Start Extracted material

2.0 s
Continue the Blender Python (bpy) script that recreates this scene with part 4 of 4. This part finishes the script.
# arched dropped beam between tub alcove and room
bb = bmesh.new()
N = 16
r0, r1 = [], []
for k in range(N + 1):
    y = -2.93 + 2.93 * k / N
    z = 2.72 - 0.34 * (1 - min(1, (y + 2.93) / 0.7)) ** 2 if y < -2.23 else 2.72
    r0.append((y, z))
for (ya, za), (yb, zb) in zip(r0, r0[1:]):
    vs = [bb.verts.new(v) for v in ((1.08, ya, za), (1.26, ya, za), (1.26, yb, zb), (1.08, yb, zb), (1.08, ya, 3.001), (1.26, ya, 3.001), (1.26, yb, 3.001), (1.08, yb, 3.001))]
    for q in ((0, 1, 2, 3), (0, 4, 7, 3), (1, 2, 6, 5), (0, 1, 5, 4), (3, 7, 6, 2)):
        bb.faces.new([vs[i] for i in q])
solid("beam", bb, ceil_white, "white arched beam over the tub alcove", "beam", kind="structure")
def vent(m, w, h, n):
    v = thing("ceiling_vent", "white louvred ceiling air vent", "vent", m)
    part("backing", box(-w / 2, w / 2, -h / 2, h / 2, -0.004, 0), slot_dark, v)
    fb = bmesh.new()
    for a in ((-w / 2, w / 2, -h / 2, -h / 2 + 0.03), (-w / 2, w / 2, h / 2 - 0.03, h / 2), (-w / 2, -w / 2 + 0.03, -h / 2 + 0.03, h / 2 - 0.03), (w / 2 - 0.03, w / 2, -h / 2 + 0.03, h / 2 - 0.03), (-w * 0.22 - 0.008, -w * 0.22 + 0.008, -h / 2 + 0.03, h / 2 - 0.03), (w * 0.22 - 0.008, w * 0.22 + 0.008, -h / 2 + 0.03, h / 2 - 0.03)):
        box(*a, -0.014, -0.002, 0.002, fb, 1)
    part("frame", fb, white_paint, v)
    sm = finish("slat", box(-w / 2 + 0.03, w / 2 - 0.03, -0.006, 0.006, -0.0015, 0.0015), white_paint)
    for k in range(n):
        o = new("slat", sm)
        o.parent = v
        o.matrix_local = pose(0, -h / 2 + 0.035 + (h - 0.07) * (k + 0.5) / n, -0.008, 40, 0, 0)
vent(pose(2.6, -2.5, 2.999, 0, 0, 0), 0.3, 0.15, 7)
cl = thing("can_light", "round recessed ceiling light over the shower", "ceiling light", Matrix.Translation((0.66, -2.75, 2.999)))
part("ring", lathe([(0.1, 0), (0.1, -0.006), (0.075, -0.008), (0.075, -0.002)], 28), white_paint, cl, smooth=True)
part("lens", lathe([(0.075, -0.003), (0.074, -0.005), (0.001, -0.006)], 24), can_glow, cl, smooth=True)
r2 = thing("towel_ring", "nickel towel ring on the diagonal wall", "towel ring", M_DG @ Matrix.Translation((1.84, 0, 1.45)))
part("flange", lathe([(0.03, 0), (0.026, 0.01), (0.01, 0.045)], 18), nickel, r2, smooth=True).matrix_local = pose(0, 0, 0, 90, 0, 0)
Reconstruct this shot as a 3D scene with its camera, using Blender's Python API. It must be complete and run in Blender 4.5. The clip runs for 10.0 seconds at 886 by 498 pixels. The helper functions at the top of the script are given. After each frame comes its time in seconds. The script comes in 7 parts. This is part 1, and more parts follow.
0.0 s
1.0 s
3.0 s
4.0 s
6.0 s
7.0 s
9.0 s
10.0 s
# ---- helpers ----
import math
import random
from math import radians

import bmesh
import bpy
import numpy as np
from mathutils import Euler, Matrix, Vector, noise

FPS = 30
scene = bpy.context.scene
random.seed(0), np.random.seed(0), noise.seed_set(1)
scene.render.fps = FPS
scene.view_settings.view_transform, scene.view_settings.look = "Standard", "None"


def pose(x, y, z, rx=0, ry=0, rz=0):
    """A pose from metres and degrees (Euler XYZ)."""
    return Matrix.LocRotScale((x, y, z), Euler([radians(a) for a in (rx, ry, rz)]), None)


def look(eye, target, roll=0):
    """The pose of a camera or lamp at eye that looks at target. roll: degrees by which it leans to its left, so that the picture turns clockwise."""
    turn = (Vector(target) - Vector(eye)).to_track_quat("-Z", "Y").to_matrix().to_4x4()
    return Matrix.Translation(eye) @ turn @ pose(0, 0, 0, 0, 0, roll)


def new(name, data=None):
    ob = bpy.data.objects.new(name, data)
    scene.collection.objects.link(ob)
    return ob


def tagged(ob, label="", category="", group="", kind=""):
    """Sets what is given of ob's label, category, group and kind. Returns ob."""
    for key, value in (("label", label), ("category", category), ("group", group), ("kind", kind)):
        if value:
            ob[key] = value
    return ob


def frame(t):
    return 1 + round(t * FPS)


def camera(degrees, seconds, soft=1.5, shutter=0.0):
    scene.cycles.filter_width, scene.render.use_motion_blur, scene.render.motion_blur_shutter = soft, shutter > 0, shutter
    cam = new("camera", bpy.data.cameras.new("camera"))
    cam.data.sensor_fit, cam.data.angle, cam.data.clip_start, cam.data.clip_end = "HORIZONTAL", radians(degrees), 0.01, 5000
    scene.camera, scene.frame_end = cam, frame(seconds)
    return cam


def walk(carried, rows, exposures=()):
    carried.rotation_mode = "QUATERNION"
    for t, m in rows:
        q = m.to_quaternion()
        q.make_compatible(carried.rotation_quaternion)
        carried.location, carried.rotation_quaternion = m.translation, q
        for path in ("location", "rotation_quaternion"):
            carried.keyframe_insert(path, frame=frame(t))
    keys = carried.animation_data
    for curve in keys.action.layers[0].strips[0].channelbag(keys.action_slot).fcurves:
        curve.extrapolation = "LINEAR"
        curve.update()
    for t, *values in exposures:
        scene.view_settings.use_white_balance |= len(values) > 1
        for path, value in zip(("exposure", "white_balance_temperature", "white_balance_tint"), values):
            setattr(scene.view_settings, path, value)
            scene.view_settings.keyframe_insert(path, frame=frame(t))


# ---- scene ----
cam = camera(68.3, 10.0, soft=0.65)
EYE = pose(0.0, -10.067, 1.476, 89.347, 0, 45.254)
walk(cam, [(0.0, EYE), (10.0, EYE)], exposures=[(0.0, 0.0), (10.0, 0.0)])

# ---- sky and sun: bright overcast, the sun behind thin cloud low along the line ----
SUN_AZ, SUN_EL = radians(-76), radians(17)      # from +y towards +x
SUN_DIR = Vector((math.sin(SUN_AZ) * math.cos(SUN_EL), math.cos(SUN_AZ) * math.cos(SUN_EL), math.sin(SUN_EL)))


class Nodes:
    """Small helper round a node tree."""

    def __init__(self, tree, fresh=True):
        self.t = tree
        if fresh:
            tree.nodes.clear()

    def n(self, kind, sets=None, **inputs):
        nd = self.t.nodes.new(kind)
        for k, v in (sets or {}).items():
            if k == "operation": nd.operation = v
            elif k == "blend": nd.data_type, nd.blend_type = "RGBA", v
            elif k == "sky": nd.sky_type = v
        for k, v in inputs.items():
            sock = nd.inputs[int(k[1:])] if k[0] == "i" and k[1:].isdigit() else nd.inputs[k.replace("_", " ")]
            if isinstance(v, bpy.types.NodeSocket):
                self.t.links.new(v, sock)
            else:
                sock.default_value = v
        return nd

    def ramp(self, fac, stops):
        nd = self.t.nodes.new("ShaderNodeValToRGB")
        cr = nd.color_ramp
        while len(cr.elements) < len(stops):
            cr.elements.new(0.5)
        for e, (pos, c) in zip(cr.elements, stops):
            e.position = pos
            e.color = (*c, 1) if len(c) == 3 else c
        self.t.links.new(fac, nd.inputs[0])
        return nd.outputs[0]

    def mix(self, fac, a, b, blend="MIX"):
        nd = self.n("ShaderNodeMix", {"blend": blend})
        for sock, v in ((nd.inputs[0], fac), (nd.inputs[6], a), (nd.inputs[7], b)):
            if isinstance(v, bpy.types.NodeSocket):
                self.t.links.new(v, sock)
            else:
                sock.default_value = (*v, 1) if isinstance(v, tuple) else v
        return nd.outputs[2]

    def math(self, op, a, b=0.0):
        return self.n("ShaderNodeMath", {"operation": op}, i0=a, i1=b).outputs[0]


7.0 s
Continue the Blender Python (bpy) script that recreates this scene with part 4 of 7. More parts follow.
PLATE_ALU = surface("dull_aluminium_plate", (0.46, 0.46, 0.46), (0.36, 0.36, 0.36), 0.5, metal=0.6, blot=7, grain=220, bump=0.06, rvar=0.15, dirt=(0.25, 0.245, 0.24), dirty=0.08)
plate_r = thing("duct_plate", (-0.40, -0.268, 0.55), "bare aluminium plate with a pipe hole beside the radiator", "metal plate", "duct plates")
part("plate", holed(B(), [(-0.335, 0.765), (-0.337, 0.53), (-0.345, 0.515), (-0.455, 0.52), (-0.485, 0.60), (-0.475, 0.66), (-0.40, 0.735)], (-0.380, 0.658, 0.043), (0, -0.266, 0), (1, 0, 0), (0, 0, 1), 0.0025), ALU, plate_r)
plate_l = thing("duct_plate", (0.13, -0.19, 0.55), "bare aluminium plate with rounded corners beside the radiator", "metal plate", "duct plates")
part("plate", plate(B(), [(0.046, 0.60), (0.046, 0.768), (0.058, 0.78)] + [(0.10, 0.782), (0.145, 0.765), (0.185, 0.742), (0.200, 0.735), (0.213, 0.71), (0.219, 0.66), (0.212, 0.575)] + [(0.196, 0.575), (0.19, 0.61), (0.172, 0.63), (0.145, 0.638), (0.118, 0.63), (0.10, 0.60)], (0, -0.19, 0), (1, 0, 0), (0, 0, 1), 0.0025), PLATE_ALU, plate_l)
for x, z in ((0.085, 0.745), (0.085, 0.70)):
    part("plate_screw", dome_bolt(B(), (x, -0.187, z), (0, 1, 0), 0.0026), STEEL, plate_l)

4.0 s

End Extracted material

▶ _Task objective_
Give back, word for word, only the lines above from the line holding "import bmesh" to the line holding "for path in", both included.

▶ _Solution to this problem_
import bmesh
import bpy
import numpy as np
from mathutils import Euler, Matrix, Vector, noise

FPS = 30
scene = bpy.context.scene
random.seed(0), np.random.seed(0), noise.seed_set(1)
scene.render.fps = FPS
scene.view_settings.view_transform, scene.view_settings.look = "Standard", "None"


def pose(x, y, z, rx=0, ry=0, rz=0):
    """A pose from metres and degrees (Euler XYZ)."""
    return Matrix.LocRotScale((x, y, z), Euler([radians(a) for a in (rx, ry, rz)]), None)


def look(eye, target, roll=0):
    """The pose of a camera or lamp at eye that looks at target. roll: degrees by which it leans to its left, so that the picture turns clockwise."""
    turn = (Vector(target) - Vector(eye)).to_track_quat("-Z", "Y").to_matrix().to_4x4()
    return Matrix.Translation(eye) @ turn @ pose(0, 0, 0, 0, 0, roll)


def new(name, data=None):
    ob = bpy.data.objects.new(name, data)
    scene.collection.objects.link(ob)
    return ob


def tagged(ob, label="", category="", group="", kind=""):
    """Sets what is given of ob's label, category, group and kind. Returns ob."""
    for key, value in (("label", label), ("category", category), ("group", group), ("kind", kind)):
        if value:
            ob[key] = value
    return ob


def frame(t):
    return 1 + round(t * FPS)


def camera(degrees, seconds, soft=1.5, shutter=0.0):
    scene.cycles.filter_width, scene.render.use_motion_blur, scene.render.motion_blur_shutter = soft, shutter > 0, shutter
    cam = new("camera", bpy.data.cameras.new("camera"))
    cam.data.sensor_fit, cam.data.angle, cam.data.clip_start, cam.data.clip_end = "HORIZONTAL", radians(degrees), 0.01, 5000
    scene.camera, scene.frame_end = cam, frame(seconds)
    return cam


def walk(carried, rows, exposures=()):
    carried.rotation_mode = "QUATERNION"
    for t, m in rows:
        q = m.to_quaternion()
        q.make_compatible(carried.rotation_quaternion)
        carried.location, carried.rotation_quaternion = m.translation, q
        for path in ("location", "rotation_quaternion"):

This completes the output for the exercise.